**Goal of the exercise**
Quote every line as written. Omit pictures.

#### Dataset content ####

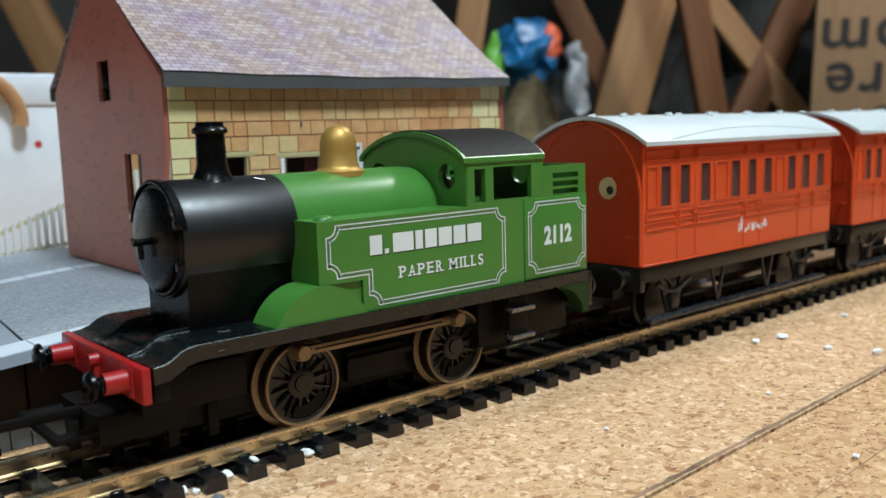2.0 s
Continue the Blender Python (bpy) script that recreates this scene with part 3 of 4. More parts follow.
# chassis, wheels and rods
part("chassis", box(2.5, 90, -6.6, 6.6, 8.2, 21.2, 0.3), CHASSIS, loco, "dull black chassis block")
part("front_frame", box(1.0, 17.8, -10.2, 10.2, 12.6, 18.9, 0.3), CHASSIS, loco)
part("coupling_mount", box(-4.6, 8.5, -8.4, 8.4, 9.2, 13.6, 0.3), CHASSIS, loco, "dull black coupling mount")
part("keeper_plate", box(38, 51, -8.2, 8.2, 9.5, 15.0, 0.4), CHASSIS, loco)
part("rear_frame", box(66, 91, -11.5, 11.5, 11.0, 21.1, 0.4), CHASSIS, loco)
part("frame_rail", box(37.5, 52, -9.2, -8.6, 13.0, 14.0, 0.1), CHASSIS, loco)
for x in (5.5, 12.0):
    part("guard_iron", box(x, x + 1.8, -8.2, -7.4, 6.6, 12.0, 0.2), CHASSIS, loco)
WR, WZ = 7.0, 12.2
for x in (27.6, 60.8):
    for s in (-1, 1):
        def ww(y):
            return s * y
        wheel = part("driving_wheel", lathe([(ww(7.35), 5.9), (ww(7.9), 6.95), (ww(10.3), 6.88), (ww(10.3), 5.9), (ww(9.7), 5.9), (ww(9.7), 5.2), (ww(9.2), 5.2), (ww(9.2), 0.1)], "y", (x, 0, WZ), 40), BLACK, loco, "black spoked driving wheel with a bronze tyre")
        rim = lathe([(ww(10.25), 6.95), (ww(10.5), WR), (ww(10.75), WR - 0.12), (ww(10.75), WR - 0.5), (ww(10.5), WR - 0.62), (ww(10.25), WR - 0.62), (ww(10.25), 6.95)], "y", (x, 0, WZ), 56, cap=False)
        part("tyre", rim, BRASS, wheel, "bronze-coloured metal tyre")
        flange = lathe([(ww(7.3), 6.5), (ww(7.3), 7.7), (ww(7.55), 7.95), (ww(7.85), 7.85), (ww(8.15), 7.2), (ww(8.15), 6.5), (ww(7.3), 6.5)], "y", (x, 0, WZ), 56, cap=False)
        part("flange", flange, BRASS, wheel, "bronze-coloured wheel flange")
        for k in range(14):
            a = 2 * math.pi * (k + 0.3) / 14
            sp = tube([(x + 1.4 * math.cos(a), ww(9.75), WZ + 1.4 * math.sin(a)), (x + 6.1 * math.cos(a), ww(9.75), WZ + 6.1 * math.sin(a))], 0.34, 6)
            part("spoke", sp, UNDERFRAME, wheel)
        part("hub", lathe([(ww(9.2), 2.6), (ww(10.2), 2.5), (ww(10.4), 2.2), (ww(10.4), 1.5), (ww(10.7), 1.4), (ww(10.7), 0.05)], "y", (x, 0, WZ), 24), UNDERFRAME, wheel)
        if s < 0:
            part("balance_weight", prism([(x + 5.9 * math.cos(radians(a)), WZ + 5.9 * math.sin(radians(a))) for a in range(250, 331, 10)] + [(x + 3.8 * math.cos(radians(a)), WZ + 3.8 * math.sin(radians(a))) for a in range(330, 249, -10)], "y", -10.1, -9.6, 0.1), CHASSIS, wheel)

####

**Final result**
2.0 s
Continue the Blender Python (bpy) script that recreates this scene with part 3 of 4. More parts follow.
# chassis, wheels and rods
part("chassis", box(2.5, 90, -6.6, 6.6, 8.2, 21.2, 0.3), CHASSIS, loco, "dull black chassis block")
part("front_frame", box(1.0, 17.8, -10.2, 10.2, 12.6, 18.9, 0.3), CHASSIS, loco)
part("coupling_mount", box(-4.6, 8.5, -8.4, 8.4, 9.2, 13.6, 0.3), CHASSIS, loco, "dull black coupling mount")
part("keeper_plate", box(38, 51, -8.2, 8.2, 9.5, 15.0, 0.4), CHASSIS, loco)
part("rear_frame", box(66, 91, -11.5, 11.5, 11.0, 21.1, 0.4), CHASSIS, loco)
part("frame_rail", box(37.5, 52, -9.2, -8.6, 13.0, 14.0, 0.1), CHASSIS, loco)
for x in (5.5, 12.0):
    part("guard_iron", box(x, x + 1.8, -8.2, -7.4, 6.6, 12.0, 0.2), CHASSIS, loco)
WR, WZ = 7.0, 12.2
for x in (27.6, 60.8):
    for s in (-1, 1):
        def ww(y):
            return s * y
        wheel = part("driving_wheel", lathe([(ww(7.35), 5.9), (ww(7.9), 6.95), (ww(10.3), 6.88), (ww(10.3), 5.9), (ww(9.7), 5.9), (ww(9.7), 5.2), (ww(9.2), 5.2), (ww(9.2), 0.1)], "y", (x, 0, WZ), 40), BLACK, loco, "black spoked driving wheel with a bronze tyre")
        rim = lathe([(ww(10.25), 6.95), (ww(10.5), WR), (ww(10.75), WR - 0.12), (ww(10.75), WR - 0.5), (ww(10.5), WR - 0.62), (ww(10.25), WR - 0.62), (ww(10.25), 6.95)], "y", (x, 0, WZ), 56, cap=False)
        part("tyre", rim, BRASS, wheel, "bronze-coloured metal tyre")
        flange = lathe([(ww(7.3), 6.5), (ww(7.3), 7.7), (ww(7.55), 7.95), (ww(7.85), 7.85), (ww(8.15), 7.2), (ww(8.15), 6.5), (ww(7.3), 6.5)], "y", (x, 0, WZ), 56, cap=False)
        part("flange", flange, BRASS, wheel, "bronze-coloured wheel flange")
        for k in range(14):
            a = 2 * math.pi * (k + 0.3) / 14
            sp = tube([(x + 1.4 * math.cos(a), ww(9.75), WZ + 1.4 * math.sin(a)), (x + 6.1 * math.cos(a), ww(9.75), WZ + 6.1 * math.sin(a))], 0.34, 6)
            part("spoke", sp, UNDERFRAME, wheel)
        part("hub", lathe([(ww(9.2), 2.6), (ww(10.2), 2.5), (ww(10.4), 2.2), (ww(10.4), 1.5), (ww(10.7), 1.4), (ww(10.7), 0.05)], "y", (x, 0, WZ), 24), UNDERFRAME, wheel)
        if s < 0:
            part("balance_weight", prism([(x + 5.9 * math.cos(radians(a)), WZ + 5.9 * math.sin(radians(a))) for a in range(250, 331, 10)] + [(x + 3.8 * math.cos(radians(a)), WZ + 3.8 * math.sin(radians(a))) for a in range(330, 249, -10)], "y", -10.1, -9.6, 0.1), CHASSIS, wheel)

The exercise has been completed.